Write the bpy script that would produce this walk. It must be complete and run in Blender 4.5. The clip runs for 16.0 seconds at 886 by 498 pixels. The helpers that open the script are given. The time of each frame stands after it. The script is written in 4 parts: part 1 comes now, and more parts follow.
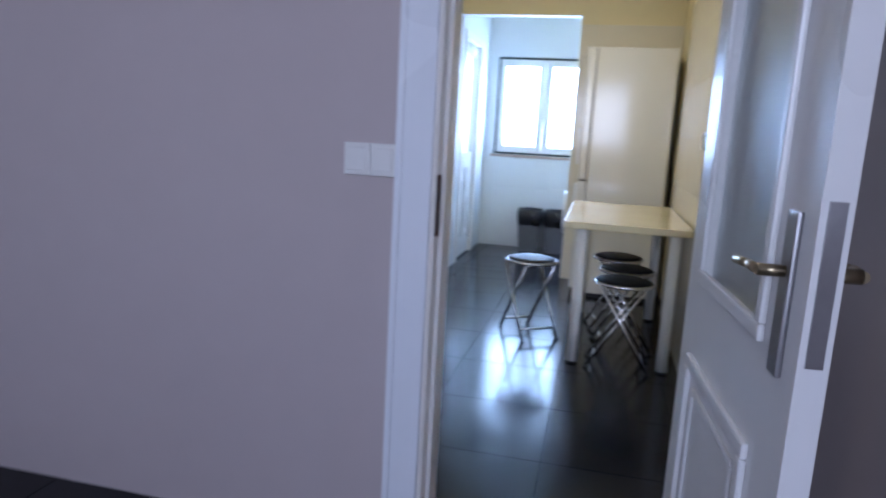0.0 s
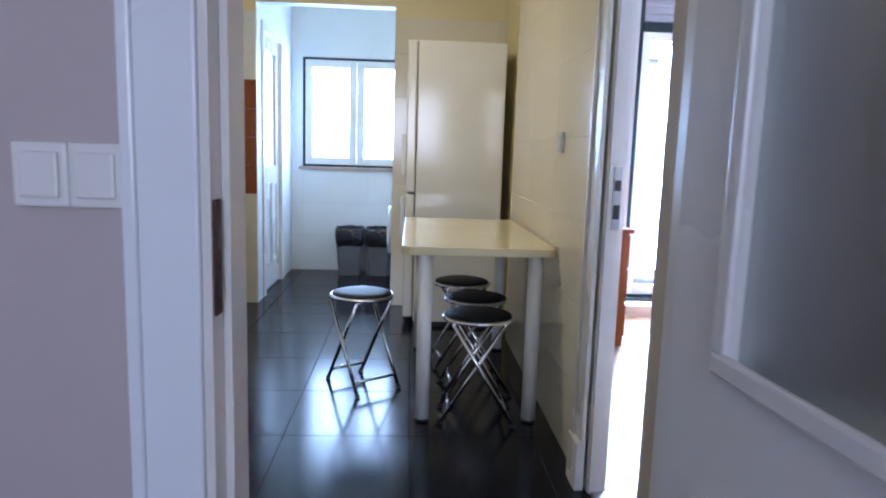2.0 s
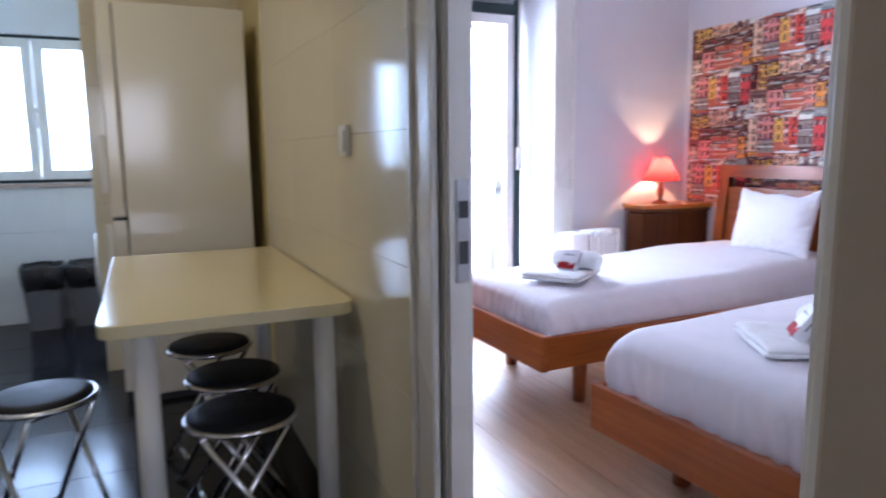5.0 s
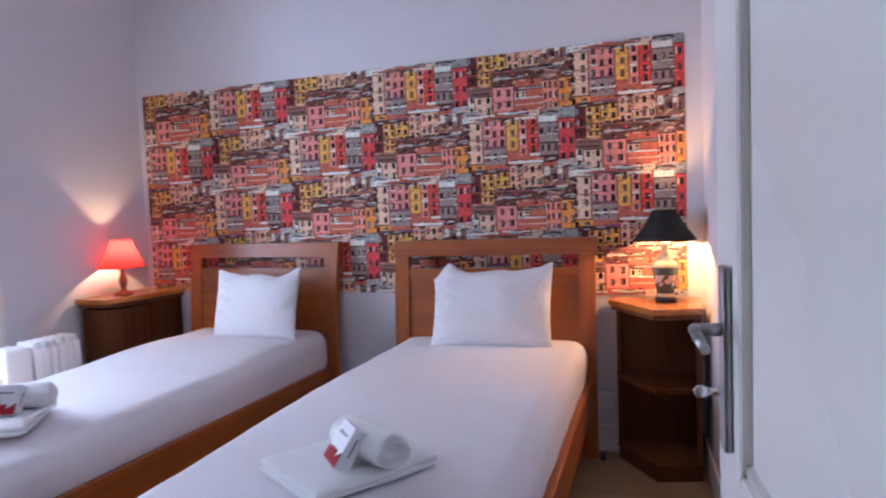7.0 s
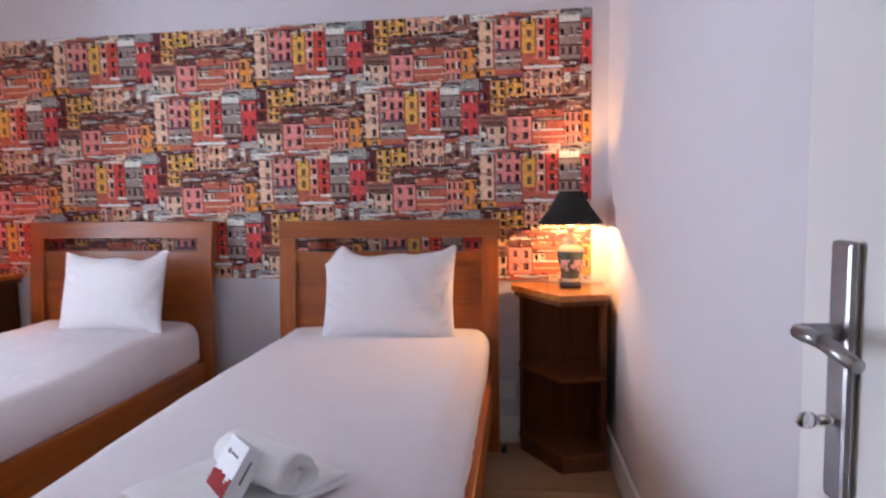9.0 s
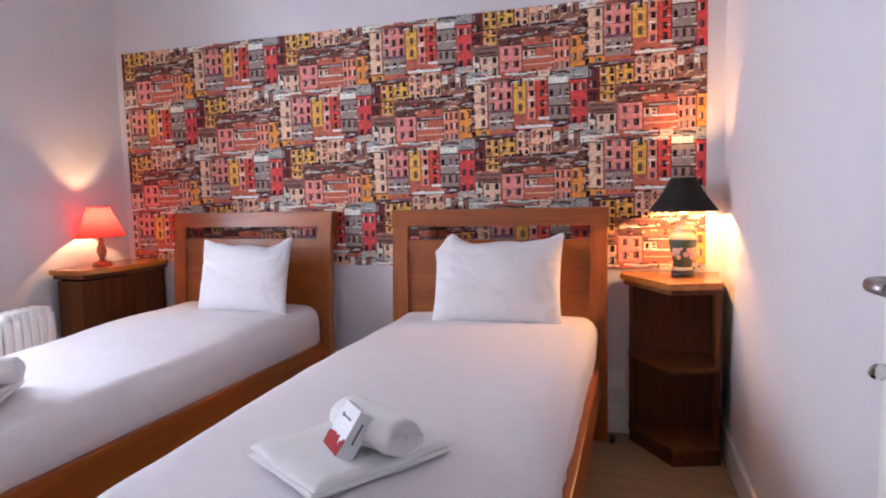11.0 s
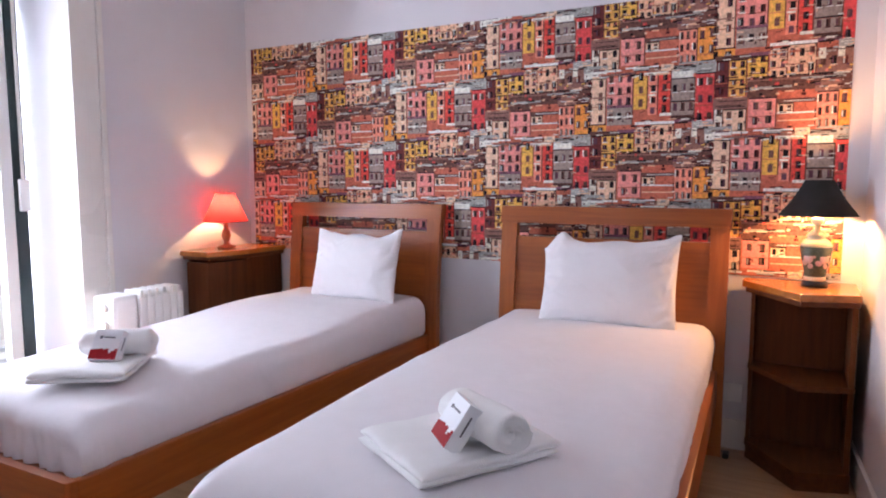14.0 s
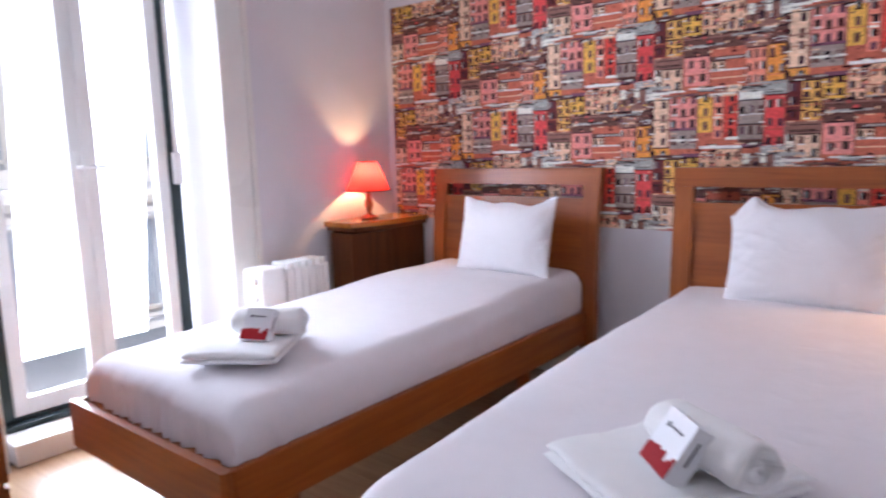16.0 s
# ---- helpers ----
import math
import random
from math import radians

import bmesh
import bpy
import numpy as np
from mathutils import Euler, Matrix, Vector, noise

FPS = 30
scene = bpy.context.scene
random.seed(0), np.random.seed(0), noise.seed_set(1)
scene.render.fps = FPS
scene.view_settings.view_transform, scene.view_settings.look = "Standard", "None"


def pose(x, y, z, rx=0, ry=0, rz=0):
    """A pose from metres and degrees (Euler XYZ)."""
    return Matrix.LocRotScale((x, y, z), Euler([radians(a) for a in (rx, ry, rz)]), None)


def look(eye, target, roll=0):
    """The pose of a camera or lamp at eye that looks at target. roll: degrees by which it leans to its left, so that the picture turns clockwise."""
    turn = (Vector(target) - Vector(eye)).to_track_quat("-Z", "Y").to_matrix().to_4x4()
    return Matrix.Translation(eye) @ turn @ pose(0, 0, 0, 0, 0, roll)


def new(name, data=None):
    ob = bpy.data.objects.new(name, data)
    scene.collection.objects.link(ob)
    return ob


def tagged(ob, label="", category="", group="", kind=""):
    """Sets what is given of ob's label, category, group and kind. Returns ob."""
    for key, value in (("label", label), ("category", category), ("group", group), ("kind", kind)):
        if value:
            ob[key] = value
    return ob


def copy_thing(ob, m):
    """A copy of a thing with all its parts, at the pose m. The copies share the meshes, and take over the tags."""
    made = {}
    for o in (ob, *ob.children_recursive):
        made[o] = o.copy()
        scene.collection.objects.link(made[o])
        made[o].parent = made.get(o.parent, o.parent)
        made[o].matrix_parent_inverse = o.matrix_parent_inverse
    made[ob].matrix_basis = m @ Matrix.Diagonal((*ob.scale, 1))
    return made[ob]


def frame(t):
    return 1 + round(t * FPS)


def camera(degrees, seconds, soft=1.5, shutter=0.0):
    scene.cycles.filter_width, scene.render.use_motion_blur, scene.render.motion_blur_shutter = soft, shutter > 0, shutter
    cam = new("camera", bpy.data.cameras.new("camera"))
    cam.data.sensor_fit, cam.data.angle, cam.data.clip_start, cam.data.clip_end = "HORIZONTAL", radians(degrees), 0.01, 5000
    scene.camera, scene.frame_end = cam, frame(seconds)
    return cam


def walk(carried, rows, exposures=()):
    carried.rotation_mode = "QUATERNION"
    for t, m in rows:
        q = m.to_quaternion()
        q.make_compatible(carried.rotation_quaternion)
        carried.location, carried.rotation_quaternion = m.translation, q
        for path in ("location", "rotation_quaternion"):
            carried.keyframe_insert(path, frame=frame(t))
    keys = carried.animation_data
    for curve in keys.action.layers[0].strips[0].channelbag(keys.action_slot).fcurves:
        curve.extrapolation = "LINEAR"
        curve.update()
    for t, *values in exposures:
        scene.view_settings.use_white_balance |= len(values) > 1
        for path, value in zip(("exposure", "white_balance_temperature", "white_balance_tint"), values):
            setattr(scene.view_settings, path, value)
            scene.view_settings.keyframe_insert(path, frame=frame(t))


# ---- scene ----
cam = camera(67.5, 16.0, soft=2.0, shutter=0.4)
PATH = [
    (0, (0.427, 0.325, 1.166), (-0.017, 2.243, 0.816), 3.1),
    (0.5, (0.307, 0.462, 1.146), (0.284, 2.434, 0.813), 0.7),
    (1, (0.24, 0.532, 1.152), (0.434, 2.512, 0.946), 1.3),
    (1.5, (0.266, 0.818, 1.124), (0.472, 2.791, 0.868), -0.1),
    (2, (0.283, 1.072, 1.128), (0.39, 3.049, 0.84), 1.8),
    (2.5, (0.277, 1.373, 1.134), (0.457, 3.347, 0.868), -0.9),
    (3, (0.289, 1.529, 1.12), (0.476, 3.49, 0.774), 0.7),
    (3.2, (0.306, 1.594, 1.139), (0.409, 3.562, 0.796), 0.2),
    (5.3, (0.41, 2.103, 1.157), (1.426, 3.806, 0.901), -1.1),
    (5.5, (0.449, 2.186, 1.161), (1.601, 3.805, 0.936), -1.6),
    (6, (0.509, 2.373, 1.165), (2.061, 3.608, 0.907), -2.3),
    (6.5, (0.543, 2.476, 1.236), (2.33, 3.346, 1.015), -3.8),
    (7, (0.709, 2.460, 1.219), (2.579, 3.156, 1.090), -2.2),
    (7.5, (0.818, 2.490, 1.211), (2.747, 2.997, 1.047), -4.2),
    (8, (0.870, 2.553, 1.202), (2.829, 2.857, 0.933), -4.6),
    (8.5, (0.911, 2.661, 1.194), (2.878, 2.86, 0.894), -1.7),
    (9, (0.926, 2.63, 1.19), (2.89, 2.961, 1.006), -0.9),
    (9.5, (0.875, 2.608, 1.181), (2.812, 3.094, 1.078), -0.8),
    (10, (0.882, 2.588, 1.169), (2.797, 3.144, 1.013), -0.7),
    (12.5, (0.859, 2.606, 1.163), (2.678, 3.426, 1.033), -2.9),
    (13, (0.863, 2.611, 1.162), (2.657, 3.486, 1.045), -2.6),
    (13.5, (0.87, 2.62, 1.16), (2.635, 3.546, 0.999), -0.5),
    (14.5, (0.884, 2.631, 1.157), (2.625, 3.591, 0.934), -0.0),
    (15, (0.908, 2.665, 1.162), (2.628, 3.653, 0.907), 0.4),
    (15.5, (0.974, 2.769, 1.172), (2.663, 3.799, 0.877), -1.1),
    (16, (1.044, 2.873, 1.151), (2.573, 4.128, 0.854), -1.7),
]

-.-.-

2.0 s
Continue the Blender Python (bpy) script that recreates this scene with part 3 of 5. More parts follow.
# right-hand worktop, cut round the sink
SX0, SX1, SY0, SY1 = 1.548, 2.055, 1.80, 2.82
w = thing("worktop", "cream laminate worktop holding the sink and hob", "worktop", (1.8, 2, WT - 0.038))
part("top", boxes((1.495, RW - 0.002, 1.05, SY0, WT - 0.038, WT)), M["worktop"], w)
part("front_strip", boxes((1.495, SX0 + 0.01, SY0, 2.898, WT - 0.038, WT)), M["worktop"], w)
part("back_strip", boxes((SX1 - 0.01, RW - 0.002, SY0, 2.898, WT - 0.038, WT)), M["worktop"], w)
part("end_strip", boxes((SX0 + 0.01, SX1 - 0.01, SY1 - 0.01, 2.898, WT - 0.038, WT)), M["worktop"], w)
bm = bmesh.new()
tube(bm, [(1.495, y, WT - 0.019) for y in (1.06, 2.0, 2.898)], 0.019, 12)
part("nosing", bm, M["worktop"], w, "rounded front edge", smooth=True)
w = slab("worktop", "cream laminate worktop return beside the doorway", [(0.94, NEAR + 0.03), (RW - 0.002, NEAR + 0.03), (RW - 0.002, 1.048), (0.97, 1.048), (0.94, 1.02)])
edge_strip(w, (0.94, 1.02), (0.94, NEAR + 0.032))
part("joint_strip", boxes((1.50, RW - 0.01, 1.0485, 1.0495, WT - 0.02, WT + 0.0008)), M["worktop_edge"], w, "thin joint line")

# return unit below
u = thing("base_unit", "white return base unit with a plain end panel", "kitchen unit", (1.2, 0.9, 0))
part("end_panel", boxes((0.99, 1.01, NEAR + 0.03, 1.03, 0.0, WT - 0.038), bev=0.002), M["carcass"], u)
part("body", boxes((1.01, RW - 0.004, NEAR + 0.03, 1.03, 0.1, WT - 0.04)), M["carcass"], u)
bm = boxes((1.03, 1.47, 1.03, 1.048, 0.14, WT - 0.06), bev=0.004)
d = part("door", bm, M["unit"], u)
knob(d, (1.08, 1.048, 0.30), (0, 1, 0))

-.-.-

> _EXERCISE AIM_
From the line with "import numpy as np" through the line with "of a camera", repeat every line exactly, both ends included, and nothing outside that range.

> _RESPONSE TO THE TASK_
import numpy as np
from mathutils import Euler, Matrix, Vector, noise

FPS = 30
scene = bpy.context.scene
random.seed(0), np.random.seed(0), noise.seed_set(1)
scene.render.fps = FPS
scene.view_settings.view_transform, scene.view_settings.look = "Standard", "None"


def pose(x, y, z, rx=0, ry=0, rz=0):
    """A pose from metres and degrees (Euler XYZ)."""
    return Matrix.LocRotScale((x, y, z), Euler([radians(a) for a in (rx, ry, rz)]), None)


def look(eye, target, roll=0):
    """The pose of a camera or lamp at eye that looks at target. roll: degrees by which it leans to its left, so that the picture turns clockwise."""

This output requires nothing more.